Tracks
Audion: "Instant In You"
(2009)
By David Abravanel | 17 October 2009
In a review of the album 2007, released under the False moniker, Stylus’ Nate De Young suggested that Matthew Dear had reached a point where he was “capable of shitting gold.” It’s an oddly fitting metaphor to use for the Hecatomb series of singles that Dear has been releasing as Audion. A bit calmer and more seductive where initial Audion tracks were raw and sexual (with titles like “Titty Fuck” and “Uvular” to boot), cuts like “It’s Full of Blinding Light” sound elegantly tossed off. The general formula is an air-tight beat filled with bouncy analog percussion, some shuffling hi-hats, and a massive siren that ebbs and flows to mark the progression in these minimal soundscapes.

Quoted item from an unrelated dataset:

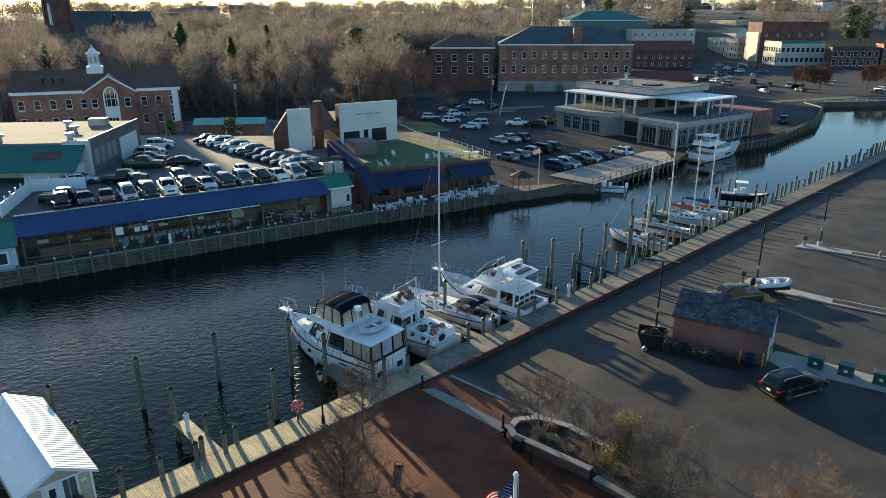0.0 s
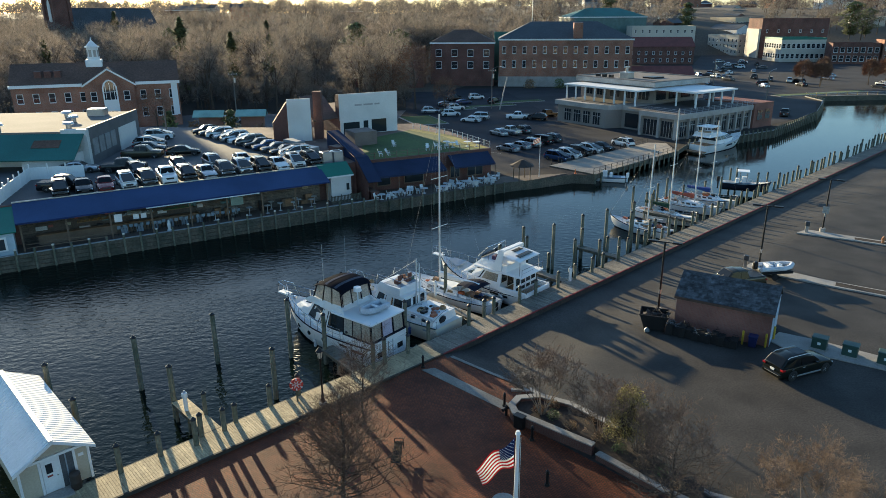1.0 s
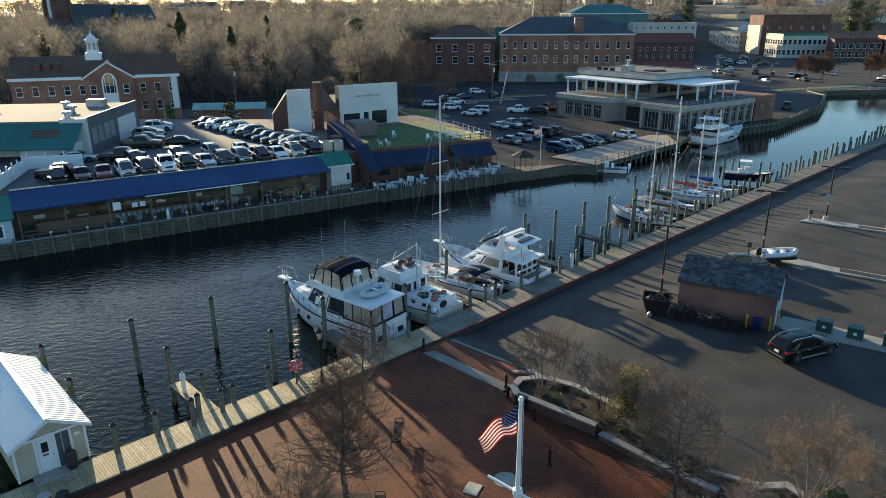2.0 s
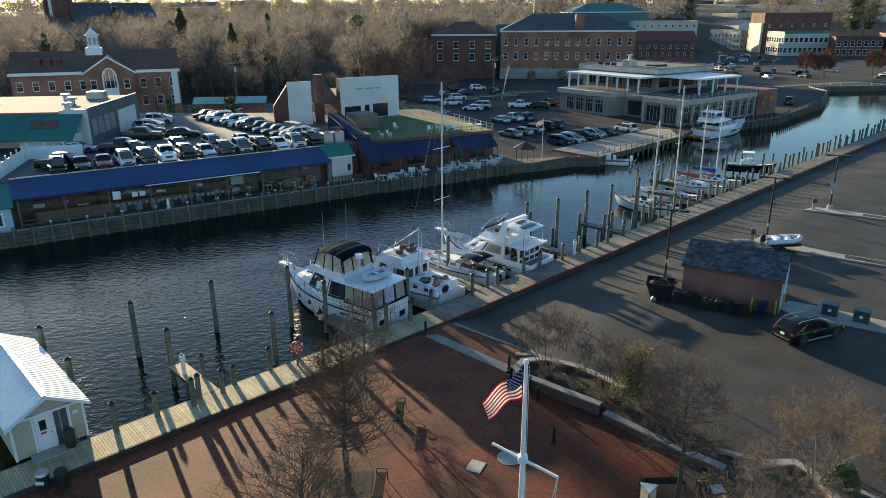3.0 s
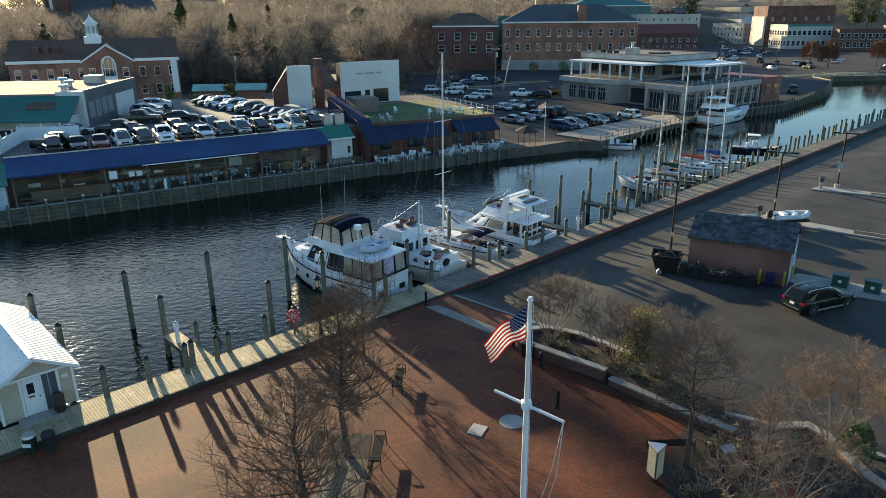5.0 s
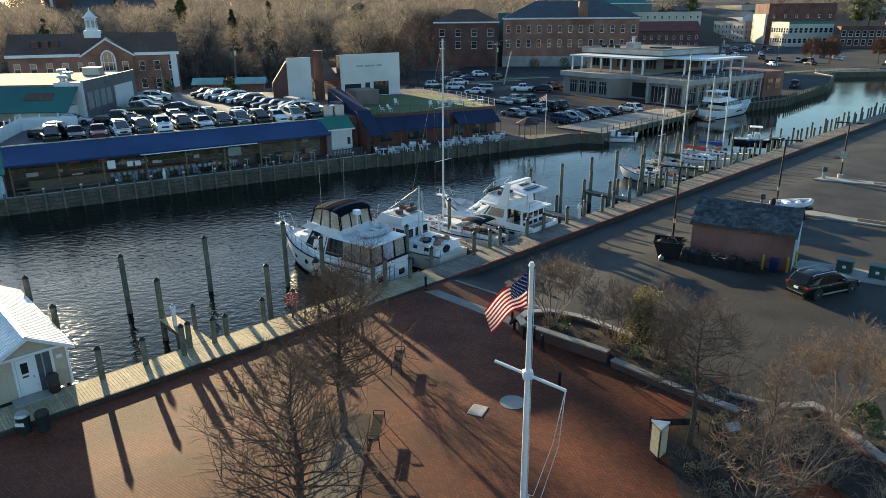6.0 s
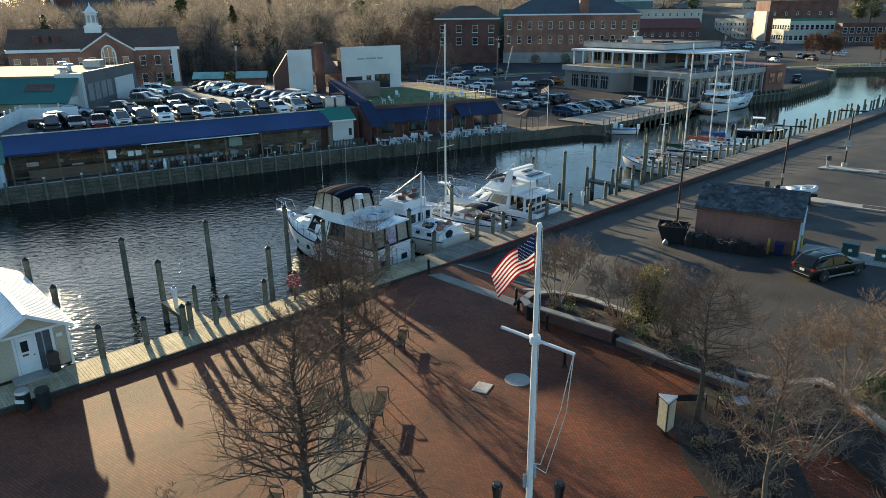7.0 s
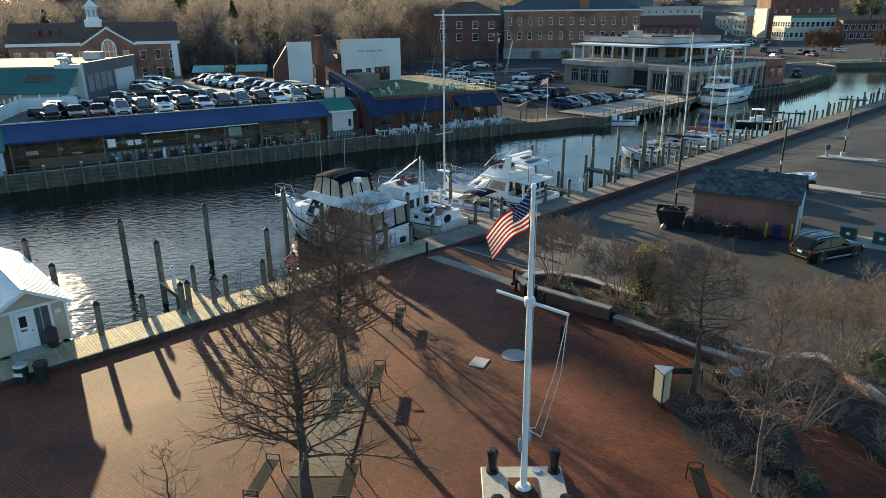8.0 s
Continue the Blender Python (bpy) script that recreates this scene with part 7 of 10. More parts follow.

“Instant In You” is yet another step inward. There’s no aggressive wad of synthesis or sound effects to stab through the rhythm. The beat is certainly infectious, and, like most Audion tracks, this would act as a drug if played at loud volumes during the wee-hours of a minimal set. The menace and mystery are there. If there’s one thing amiss, then, it’s that a deeper dive doesn’t necessarily reveal as much as it normally does with Audion. Glitchy vocal clips and synth percussion enter the fray, but this is all addition and subtraction, without a clear crescendo. Compared to an Audion classic, in which the noisy intrusion of a siren synth both jars the listener and gets everyone’s hands up, there’s nothing terribly out of place here. “Instant In You” isn’t bad—it definitely meets the high self-set standards of quality for Dear’s productions—but it’s one of the few Audion tracks that would work better as a segue than a grabbing floor-filler.